— Start of Provided entries —

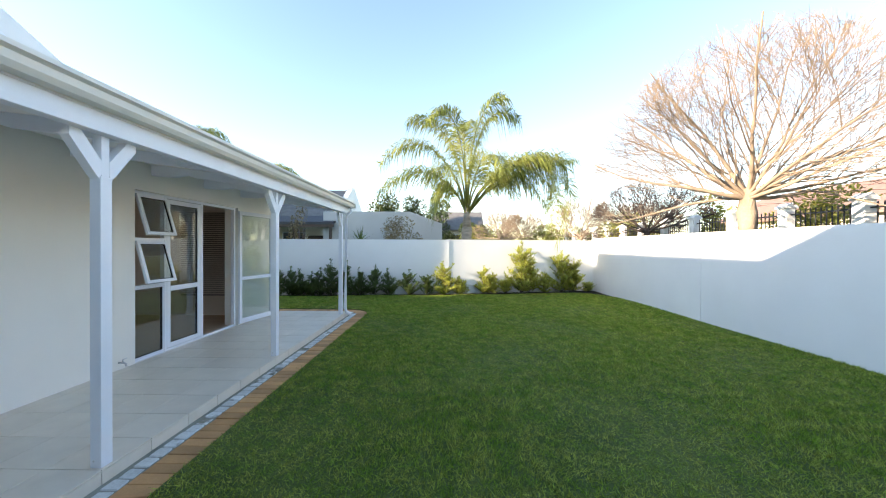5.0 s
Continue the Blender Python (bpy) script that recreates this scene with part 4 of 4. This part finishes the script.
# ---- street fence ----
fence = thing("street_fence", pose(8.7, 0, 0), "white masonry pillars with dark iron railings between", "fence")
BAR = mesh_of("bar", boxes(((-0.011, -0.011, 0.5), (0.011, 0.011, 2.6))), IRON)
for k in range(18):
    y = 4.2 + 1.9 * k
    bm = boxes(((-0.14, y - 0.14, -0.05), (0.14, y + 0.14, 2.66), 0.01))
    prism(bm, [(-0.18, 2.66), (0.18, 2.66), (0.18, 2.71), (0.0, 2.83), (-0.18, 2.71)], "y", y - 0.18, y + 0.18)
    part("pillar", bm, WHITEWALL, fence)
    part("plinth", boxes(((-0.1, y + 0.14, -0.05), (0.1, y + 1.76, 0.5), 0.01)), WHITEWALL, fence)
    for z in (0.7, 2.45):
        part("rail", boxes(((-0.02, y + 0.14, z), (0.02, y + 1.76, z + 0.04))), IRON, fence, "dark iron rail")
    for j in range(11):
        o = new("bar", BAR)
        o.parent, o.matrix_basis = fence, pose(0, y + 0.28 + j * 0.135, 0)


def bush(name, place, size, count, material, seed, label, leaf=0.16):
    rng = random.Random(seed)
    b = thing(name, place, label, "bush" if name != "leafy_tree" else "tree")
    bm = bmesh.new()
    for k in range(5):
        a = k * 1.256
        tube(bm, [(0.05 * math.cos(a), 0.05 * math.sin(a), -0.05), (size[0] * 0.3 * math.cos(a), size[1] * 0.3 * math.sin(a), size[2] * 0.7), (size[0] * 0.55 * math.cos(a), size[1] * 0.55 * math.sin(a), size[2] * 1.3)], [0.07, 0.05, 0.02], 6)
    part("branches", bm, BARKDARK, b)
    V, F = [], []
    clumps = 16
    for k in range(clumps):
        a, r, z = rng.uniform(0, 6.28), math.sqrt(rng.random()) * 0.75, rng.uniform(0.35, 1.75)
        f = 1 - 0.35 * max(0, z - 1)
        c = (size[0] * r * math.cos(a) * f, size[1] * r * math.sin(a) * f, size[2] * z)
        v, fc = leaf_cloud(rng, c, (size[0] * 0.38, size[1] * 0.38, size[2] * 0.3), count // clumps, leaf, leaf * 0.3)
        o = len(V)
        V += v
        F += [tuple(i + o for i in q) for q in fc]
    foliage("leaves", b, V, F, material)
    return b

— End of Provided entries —
— Start of Provided entries —

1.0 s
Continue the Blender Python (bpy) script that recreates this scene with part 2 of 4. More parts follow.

— End of Provided entries —
— Start of Provided entries —

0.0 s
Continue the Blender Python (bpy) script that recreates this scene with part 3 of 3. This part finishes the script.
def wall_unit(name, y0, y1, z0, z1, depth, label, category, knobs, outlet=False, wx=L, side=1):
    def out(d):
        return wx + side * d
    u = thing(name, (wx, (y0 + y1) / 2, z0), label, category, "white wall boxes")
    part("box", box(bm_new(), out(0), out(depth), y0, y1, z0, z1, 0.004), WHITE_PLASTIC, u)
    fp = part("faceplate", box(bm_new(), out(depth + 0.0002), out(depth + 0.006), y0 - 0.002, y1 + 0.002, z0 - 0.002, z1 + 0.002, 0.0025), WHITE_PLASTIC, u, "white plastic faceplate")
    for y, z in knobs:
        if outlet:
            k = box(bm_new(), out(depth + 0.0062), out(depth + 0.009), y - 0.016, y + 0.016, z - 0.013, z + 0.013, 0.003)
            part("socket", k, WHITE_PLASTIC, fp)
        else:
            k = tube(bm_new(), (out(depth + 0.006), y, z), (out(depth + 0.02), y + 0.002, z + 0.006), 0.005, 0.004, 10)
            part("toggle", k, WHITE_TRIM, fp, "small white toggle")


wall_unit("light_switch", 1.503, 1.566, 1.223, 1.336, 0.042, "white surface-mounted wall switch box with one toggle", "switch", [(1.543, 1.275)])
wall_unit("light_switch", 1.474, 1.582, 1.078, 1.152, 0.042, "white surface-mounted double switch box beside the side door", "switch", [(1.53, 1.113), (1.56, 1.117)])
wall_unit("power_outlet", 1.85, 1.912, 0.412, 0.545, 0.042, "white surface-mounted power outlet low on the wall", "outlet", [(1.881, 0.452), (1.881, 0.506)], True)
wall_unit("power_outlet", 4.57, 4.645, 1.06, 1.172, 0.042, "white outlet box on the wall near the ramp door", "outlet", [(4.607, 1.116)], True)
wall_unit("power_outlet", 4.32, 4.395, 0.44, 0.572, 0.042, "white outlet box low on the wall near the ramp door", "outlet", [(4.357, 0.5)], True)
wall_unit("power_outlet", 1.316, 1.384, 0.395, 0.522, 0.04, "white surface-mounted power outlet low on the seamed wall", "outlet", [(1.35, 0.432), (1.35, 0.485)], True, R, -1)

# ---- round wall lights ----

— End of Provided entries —

* _Stated goal_: Output nothing except the lines from the line with "4. This part finishes the script." through the line with "o.parent, o.matrix_basis = fence, pose(0, y", copied exactly, end lines included.

* _Result for this task_:
Continue the Blender Python (bpy) script that recreates this scene with part 4 of 4. This part finishes the script.
# ---- street fence ----
fence = thing("street_fence", pose(8.7, 0, 0), "white masonry pillars with dark iron railings between", "fence")
BAR = mesh_of("bar", boxes(((-0.011, -0.011, 0.5), (0.011, 0.011, 2.6))), IRON)
for k in range(18):
    y = 4.2 + 1.9 * k
    bm = boxes(((-0.14, y - 0.14, -0.05), (0.14, y + 0.14, 2.66), 0.01))
    prism(bm, [(-0.18, 2.66), (0.18, 2.66), (0.18, 2.71), (0.0, 2.83), (-0.18, 2.71)], "y", y - 0.18, y + 0.18)
    part("pillar", bm, WHITEWALL, fence)
    part("plinth", boxes(((-0.1, y + 0.14, -0.05), (0.1, y + 1.76, 0.5), 0.01)), WHITEWALL, fence)
    for z in (0.7, 2.45):
        part("rail", boxes(((-0.02, y + 0.14, z), (0.02, y + 1.76, z + 0.04))), IRON, fence, "dark iron rail")
    for j in range(11):
        o = new("bar", BAR)
        o.parent, o.matrix_basis = fence, pose(0, y + 0.28 + j * 0.135, 0)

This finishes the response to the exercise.